### What needs to be done
Among the lines below, count those containing the word "Blender". Give the number only.

### Information provided
================
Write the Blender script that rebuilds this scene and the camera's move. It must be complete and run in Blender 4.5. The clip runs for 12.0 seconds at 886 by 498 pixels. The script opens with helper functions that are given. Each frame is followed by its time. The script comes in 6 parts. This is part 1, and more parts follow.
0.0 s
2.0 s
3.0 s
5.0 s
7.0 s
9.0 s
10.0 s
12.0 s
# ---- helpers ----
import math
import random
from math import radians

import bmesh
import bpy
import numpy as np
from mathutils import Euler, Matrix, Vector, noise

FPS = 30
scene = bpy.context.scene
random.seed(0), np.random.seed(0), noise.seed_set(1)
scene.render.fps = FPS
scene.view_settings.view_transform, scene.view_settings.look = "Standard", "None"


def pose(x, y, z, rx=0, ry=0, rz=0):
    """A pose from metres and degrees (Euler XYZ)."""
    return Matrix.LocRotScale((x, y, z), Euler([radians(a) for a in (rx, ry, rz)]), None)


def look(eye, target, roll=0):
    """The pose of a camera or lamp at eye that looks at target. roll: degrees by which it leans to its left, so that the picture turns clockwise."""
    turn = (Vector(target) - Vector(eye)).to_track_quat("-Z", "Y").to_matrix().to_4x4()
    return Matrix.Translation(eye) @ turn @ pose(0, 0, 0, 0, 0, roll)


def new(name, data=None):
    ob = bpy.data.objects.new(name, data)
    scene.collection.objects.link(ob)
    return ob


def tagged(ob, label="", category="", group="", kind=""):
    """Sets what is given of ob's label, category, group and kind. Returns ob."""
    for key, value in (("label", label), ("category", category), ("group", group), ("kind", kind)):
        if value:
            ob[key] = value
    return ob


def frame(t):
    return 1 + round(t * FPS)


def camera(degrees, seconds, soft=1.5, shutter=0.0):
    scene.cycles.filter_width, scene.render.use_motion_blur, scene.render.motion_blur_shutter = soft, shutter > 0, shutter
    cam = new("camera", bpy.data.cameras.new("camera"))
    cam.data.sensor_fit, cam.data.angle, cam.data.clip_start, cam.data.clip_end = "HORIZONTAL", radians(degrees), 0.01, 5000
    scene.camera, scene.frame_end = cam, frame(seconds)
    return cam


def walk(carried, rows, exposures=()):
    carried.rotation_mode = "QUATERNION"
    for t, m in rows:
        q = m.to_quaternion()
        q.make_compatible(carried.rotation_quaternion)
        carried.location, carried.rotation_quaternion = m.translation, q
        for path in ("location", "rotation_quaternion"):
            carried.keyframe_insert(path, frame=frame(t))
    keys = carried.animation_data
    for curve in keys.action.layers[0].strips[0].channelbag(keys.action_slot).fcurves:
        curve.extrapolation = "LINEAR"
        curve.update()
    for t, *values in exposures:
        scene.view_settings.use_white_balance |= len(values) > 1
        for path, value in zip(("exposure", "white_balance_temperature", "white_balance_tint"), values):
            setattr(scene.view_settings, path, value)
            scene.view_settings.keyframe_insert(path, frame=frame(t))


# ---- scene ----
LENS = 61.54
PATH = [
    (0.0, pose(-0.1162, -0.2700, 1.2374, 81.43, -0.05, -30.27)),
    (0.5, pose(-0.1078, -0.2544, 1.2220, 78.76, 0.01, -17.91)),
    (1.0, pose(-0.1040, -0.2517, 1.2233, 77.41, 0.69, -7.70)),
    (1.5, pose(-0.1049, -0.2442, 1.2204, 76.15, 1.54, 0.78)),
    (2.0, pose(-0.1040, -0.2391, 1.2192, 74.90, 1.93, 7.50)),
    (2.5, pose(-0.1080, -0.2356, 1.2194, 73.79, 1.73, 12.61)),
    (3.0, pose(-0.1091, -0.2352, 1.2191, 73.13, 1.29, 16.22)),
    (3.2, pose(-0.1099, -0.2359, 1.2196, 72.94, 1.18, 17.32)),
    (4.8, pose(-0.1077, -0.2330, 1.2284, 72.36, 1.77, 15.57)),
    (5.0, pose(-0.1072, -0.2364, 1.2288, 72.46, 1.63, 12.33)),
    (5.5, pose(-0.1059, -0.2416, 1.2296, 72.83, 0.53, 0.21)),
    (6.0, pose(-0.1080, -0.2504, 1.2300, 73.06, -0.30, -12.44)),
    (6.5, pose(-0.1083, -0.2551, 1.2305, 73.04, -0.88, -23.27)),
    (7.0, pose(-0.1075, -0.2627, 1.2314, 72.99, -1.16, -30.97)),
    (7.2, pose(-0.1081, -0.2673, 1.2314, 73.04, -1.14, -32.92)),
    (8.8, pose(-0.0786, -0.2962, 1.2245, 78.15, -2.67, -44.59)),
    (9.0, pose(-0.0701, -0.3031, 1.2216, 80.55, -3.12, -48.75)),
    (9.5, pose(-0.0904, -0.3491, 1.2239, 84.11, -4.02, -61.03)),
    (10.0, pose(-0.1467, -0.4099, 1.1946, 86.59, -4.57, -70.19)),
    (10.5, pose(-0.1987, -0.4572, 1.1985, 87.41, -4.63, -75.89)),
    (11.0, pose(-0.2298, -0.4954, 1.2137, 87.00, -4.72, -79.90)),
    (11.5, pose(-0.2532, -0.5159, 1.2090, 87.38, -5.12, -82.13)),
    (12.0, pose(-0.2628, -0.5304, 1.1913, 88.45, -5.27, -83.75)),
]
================
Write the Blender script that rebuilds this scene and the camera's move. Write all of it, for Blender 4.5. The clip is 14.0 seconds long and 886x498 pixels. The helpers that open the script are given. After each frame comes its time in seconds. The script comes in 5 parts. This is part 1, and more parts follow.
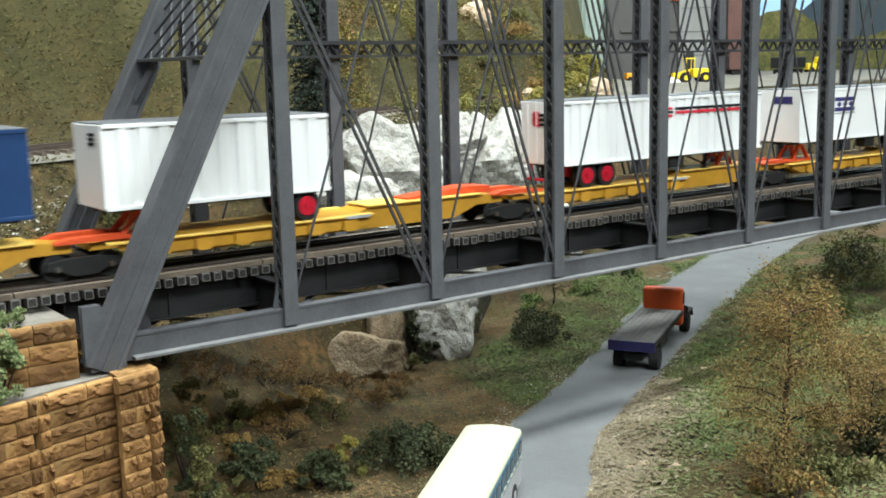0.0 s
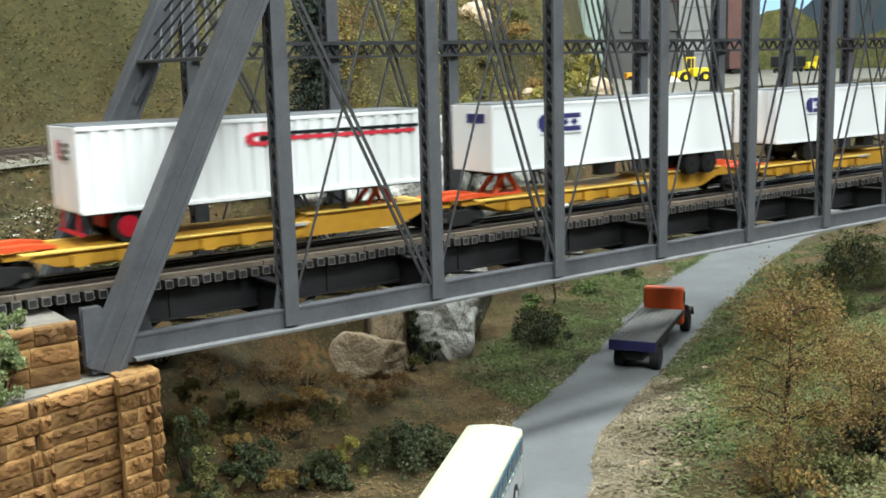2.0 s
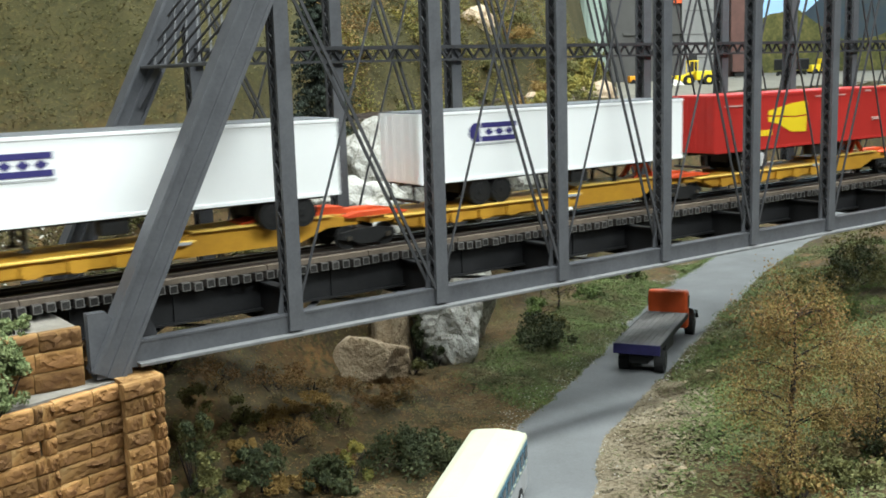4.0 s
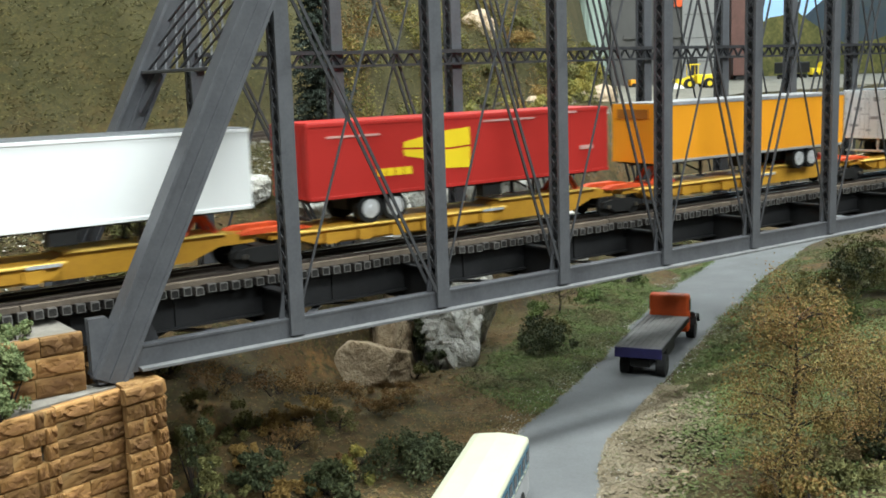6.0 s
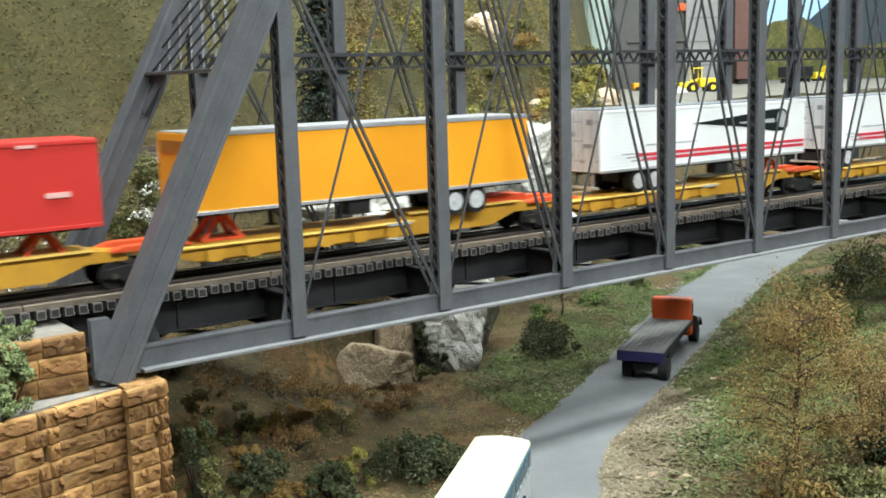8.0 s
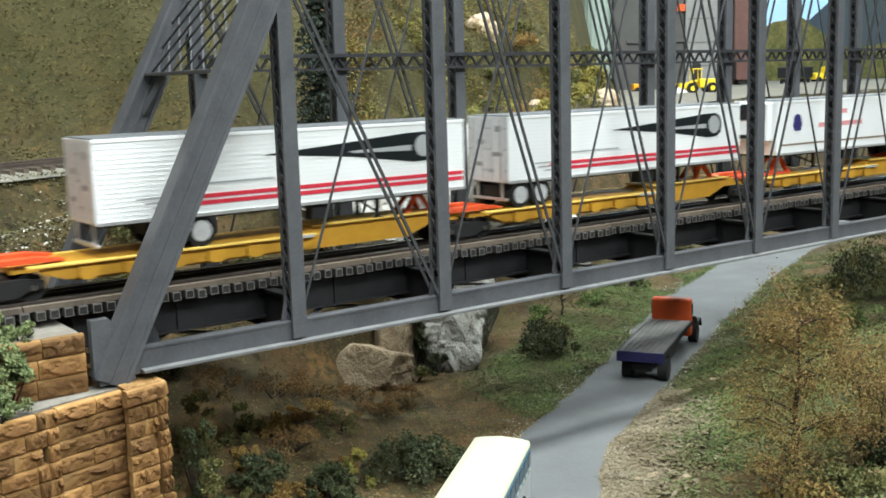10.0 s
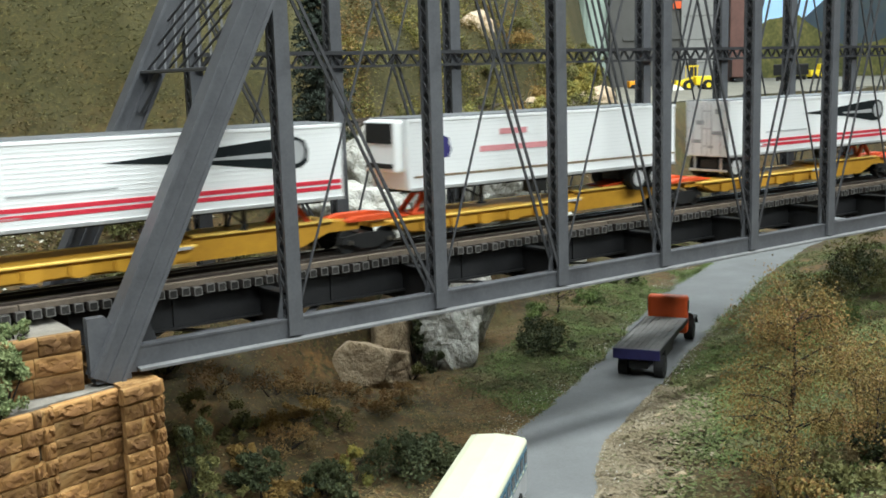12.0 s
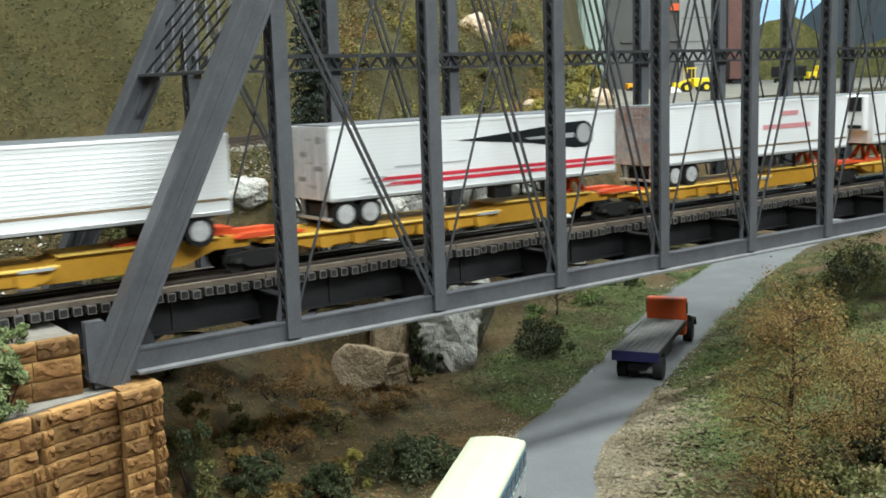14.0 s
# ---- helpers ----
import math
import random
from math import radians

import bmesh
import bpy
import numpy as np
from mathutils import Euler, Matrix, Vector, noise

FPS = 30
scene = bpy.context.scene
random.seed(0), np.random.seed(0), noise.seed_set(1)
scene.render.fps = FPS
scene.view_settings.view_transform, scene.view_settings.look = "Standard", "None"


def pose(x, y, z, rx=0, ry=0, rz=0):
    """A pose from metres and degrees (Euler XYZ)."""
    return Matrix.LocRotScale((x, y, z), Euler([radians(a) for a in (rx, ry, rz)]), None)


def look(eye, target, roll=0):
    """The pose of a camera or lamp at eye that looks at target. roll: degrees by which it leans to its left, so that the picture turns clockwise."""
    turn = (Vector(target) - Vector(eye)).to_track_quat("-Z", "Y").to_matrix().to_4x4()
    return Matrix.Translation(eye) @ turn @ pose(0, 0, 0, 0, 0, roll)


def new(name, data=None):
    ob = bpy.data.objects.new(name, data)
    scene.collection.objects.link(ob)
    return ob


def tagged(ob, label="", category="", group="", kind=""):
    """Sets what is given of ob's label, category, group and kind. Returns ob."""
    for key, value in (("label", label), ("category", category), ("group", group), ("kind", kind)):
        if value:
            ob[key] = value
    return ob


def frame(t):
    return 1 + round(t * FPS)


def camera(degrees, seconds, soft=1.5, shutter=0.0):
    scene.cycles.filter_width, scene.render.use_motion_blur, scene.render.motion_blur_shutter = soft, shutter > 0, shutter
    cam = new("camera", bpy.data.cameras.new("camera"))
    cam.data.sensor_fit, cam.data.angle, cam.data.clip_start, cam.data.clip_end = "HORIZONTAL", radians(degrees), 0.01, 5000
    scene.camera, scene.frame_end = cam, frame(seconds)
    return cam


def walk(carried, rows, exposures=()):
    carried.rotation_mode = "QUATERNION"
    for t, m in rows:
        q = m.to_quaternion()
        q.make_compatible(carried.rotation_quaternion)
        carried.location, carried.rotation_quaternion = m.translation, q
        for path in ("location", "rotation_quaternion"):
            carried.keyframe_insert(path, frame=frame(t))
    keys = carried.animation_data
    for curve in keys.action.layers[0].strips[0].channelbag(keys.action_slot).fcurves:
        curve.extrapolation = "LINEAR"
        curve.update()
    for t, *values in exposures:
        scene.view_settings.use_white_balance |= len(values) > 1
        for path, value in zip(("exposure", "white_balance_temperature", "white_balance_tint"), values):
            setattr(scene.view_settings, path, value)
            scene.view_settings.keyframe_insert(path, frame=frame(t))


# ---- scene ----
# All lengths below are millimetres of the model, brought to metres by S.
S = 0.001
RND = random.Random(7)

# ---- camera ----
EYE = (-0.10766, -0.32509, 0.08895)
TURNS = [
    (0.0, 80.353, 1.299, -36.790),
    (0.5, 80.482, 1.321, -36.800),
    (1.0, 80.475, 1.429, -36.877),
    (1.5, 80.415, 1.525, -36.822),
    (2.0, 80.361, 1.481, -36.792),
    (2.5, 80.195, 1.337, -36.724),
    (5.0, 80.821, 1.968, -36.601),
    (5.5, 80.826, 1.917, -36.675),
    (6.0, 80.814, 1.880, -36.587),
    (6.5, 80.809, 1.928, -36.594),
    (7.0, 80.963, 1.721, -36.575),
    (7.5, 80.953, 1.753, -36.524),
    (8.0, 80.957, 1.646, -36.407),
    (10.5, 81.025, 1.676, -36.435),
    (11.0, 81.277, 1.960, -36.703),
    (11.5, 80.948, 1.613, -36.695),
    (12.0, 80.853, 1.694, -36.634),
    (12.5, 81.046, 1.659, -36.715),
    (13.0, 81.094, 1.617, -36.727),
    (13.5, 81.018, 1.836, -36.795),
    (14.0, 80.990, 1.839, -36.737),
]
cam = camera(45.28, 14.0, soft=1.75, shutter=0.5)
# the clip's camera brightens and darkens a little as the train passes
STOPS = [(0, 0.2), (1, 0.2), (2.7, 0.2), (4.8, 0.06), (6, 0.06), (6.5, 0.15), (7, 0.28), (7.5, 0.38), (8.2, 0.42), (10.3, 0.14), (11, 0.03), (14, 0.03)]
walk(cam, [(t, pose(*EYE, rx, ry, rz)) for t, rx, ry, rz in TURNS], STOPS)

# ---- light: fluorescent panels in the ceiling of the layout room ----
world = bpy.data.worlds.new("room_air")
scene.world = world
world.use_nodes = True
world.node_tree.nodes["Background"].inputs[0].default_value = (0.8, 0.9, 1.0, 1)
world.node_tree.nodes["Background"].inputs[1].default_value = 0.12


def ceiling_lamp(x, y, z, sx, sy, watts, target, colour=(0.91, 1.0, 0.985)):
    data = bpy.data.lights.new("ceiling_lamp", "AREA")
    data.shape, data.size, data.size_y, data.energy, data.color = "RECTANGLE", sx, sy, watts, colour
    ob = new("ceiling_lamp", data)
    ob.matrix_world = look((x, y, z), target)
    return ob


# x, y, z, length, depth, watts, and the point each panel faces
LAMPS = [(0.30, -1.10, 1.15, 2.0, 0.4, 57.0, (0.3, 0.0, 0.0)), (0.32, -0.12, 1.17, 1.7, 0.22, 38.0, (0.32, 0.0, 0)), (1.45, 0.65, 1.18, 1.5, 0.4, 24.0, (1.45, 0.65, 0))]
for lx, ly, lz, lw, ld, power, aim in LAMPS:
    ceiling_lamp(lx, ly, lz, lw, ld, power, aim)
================
### Output below
2